During Thursday’s broadcast of NPR’s Morning Edition, Senator Chris Coons (D-DE) tried to defend Obamacare’s soaring costs — and ended up proving his critics’ point.
When pressed by co-host Steve Inskeep about why health insurance premiums continue to rise despite promises that the Affordable Care Act (ACA) would “hold down costs,” Coons insisted the law hasn’t failed. Inskeep noted that “Republicans have made an interesting point. They’ve said the tax credits are necessary for people to be able to afford health insurance because health insurance costs keep going up and up, because, they say, Obamacare is a failure. It failed to hold down costs, which is one of the goals.”
Coons pushed back, saying, “I don’t think it is a failure. I do think there [are] bipartisan things we could do to reduce healthcare costs, for example, PBR reform. But we need to work together, and we can’t do that only after Democrats agree to keep moving forward. Republicans are raising healthcare costs, and we need them to come to the table with a concrete path forward for avoiding that.”
That statement — claiming Republicans are the ones raising healthcare costs — is striking, given that the Affordable Care Act was passed exclusively by Democrats and has been controlled, expanded, and funded by them ever since. The reality is that Obamacare’s structural design has always depended on heavy federal subsidies and mounting taxpayer burdens to mask the true price of coverage. These “tax credits” Coons defended are simply another way of saying: Washington is using your tax dollars to make an unaffordable system appear affordable.

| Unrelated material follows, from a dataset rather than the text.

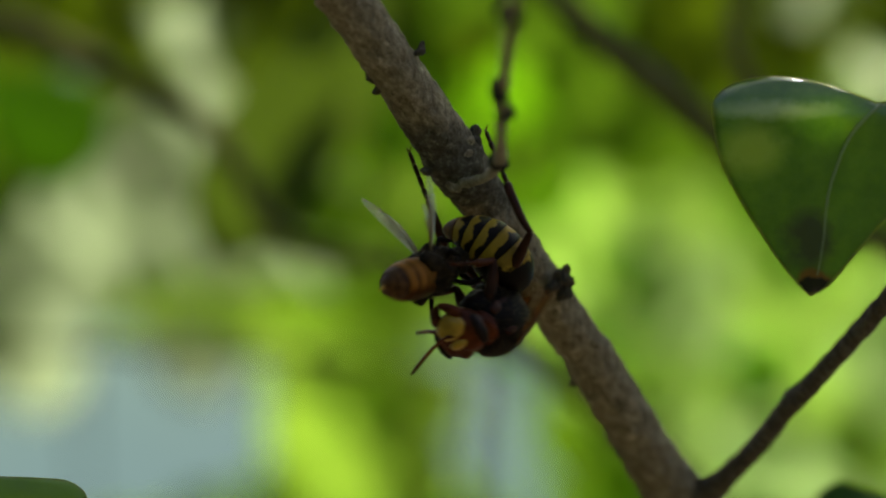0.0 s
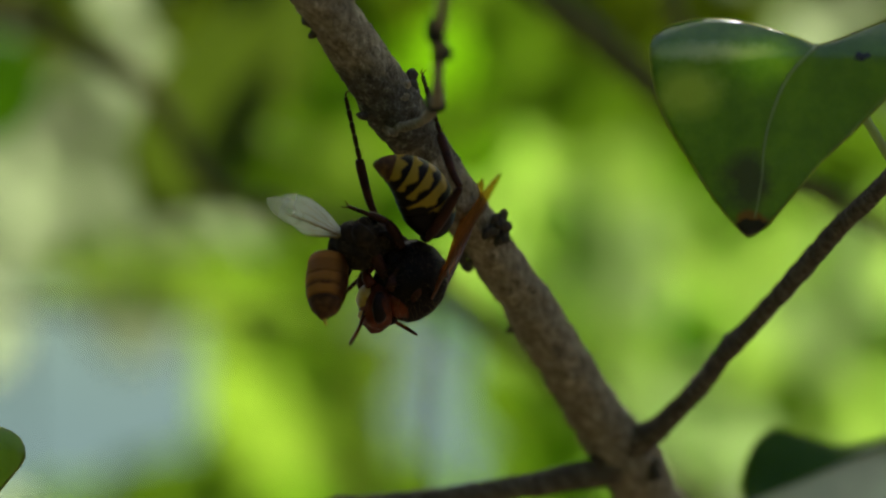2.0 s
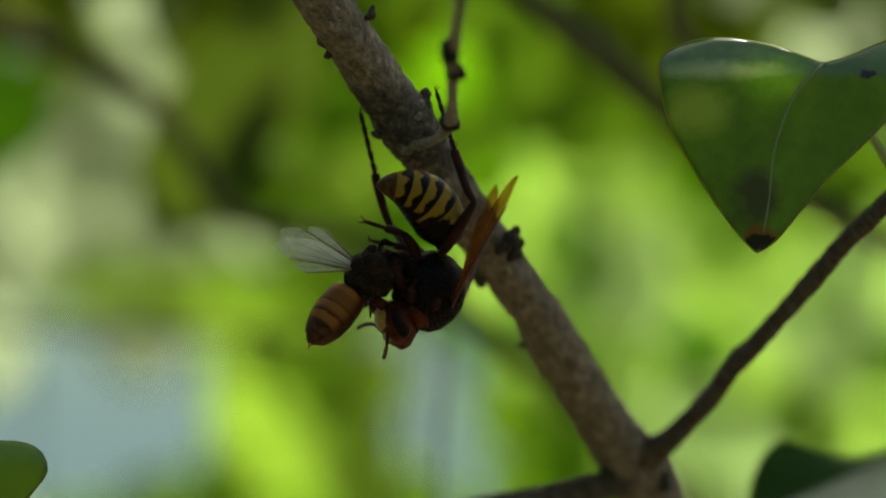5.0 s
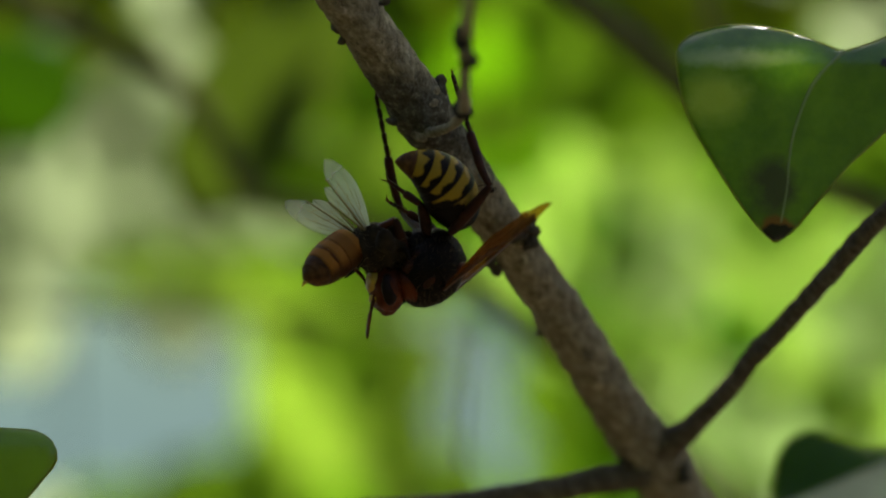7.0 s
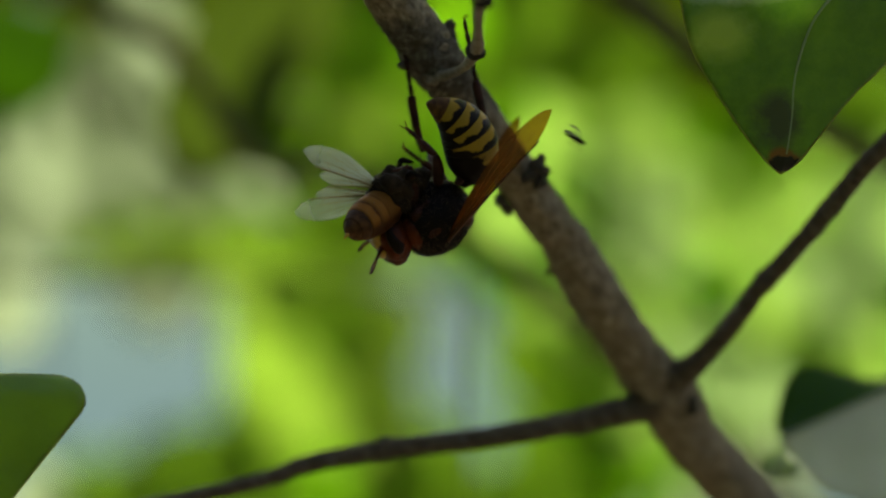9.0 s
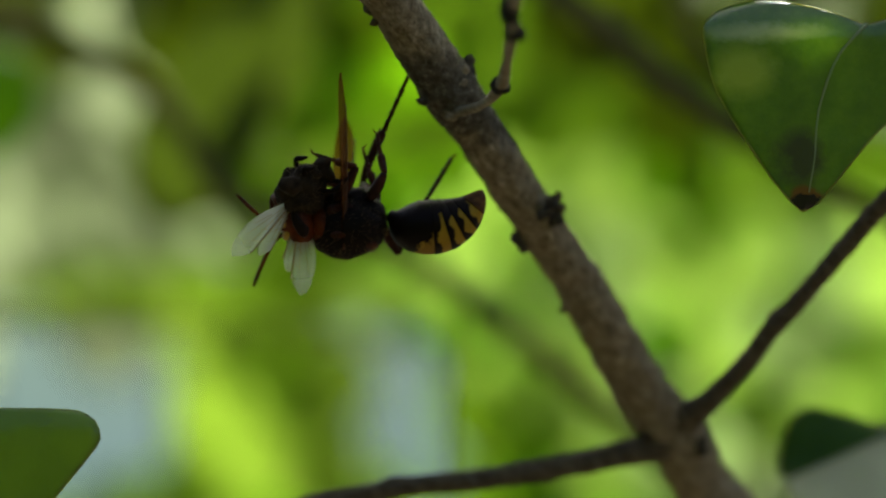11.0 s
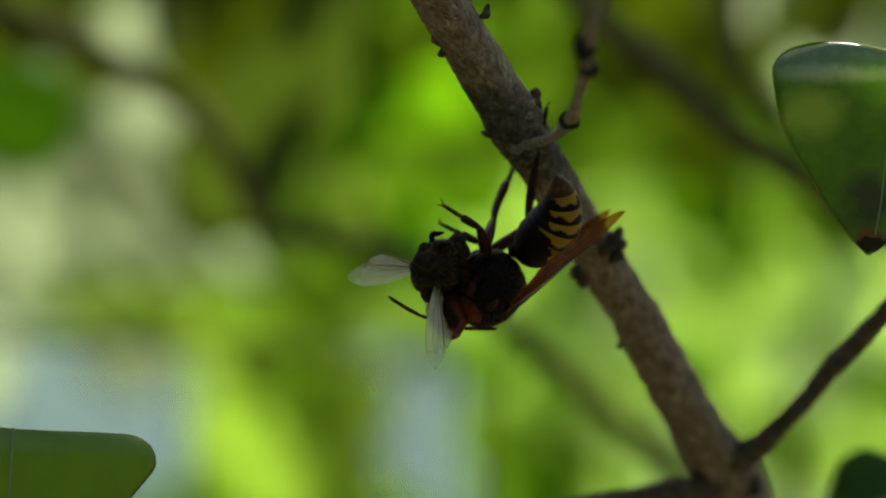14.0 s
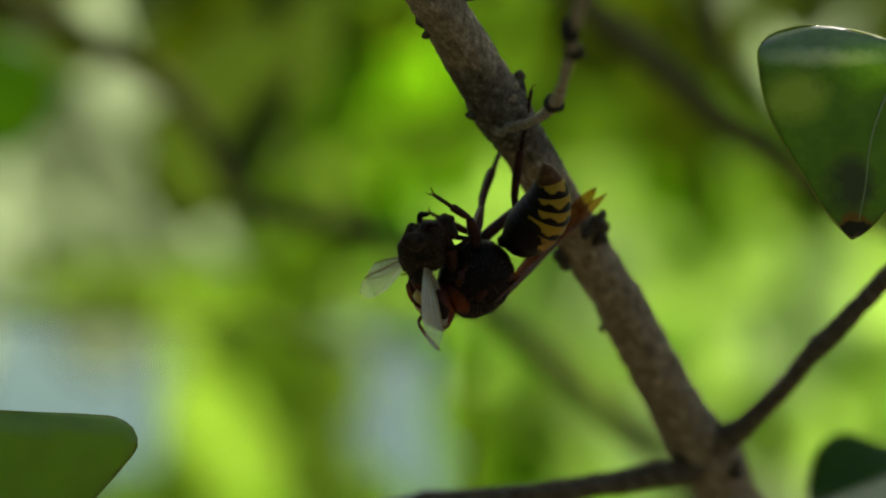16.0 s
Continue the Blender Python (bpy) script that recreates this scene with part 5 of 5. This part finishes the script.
    walk(bee, [
        (0, pose(-0.00251, 0.00339, 1.50731, 26.4, -45.4, 0.6)),
        (0.5, pose(-0.00397, 0.00245, 1.50631, 26.5, -38.4, 0.5)),
        (1, pose(-0.00360, 0.00270, 1.50468, 26.5, 0.0, 0.5)),
        (1.5, pose(-0.00242, 0.00271, 1.50657, 26.6, -15.2, 0.6)),
        (2, pose(-0.00353, 0.00331, 1.50413, 26.6, -23.9, 0.6)),
        (2.5, pose(-0.00459, 0.00249, 1.50288, -153.4, -83.3, 180.3)),
        (3, pose(-0.00329, 0.00296, 1.50130, 26.6, -42.1, 0.2)),
        (3.5, pose(-0.00429, 0.00252, 1.50234, 26.4, -39.6, 0.5)),
        (6, pose(-0.00328, 0.00176, 1.50281, 26.9, -42.3, 0.4)),
        (6.5, pose(-0.00403, 0.00157, 1.50241, 26.9, -19.0, 0.5)),
        (7, pose(-0.00459, 0.00291, 1.50422, 26.8, 3.8, 0.6)),
        (7.5, pose(-0.00415, 0.00325, 1.50394, 26.8, 1.2, 0.3)),
        (8, pose(-0.00364, -0.00083, 1.50370, 27.1, -5.1, -0.1)),
        (8.5, pose(-0.00311, -0.00099, 1.50376, 27.4, -27.0, -0.4)),
        (11, pose(-0.01713, 0.00065, 1.50805, 42.5, -65.3, -30.6)),
        (11.5, pose(-0.01062, 0.00118, 1.51032, 42.6, -65.4, -30.7)),
        (12, pose(-0.00978, 0.00164, 1.50619, 42.2, -65.4, -30.4)),
        (12.5, pose(-0.00883, 0.00184, 1.50666, 42.4, -65.4, -30.6)),
        (13, pose(-0.00881, 0.00196, 1.50426, 42.0, -65.4, -30.3)),
        (13.5, pose(-0.00832, 0.00186, 1.50249, 42.1, -65.6, -30.4)),
        (14, pose(-0.00900, 0.00226, 1.50311, 42.1, -65.4, -30.3)),
        (14.5, pose(-0.00881, 0.00239, 1.50442, 42.1, -65.4, -30.5)),
        (15, pose(-0.00684, 0.00227, 1.50444, 42.1, -65.5, -30.5)),
        (15.5, pose(-0.00742, 0.00186, 1.50339, 42.1, -65.5, -30.4)),
        (16, pose(-0.00850, 0.00225, 1.50330, 41.9, -65.5, -30.3)),
    ])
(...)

Since Obamacare’s passage, premiums have nearly doubled in many states, deductibles have skyrocketed, and private competition has diminished. For millions of middle-class Americans who don’t qualify for subsidies, healthcare coverage remains out of reach. Meanwhile, insurers thrive under a web of regulations that limit choice and protect corporate monopolies — the exact opposite of what was promised.
Coons’ call for “bipartisan cooperation” rings hollow when Democrats continue to push one-size-fits-all, government-driven healthcare while refusing to consider market-based reforms that empower individuals rather than bureaucracies. Conservatives have long argued that true reform should focus on price transparency, interstate competition, health savings accounts, and reduced federal mandates — all measures proven to lower costs without punishing taxpayers or eroding quality.
The Senator’s attempt to shift blame underscores the broader Democratic strategy: deflect responsibility for failed policies by accusing others of obstruction. But after more than a decade of rising premiums, shrinking networks, and growing taxpayer costs, Americans know who’s been running the show.
In the end, Obamacare didn’t hold down healthcare costs — it buried them under layers of subsidies, regulations, and political excuses.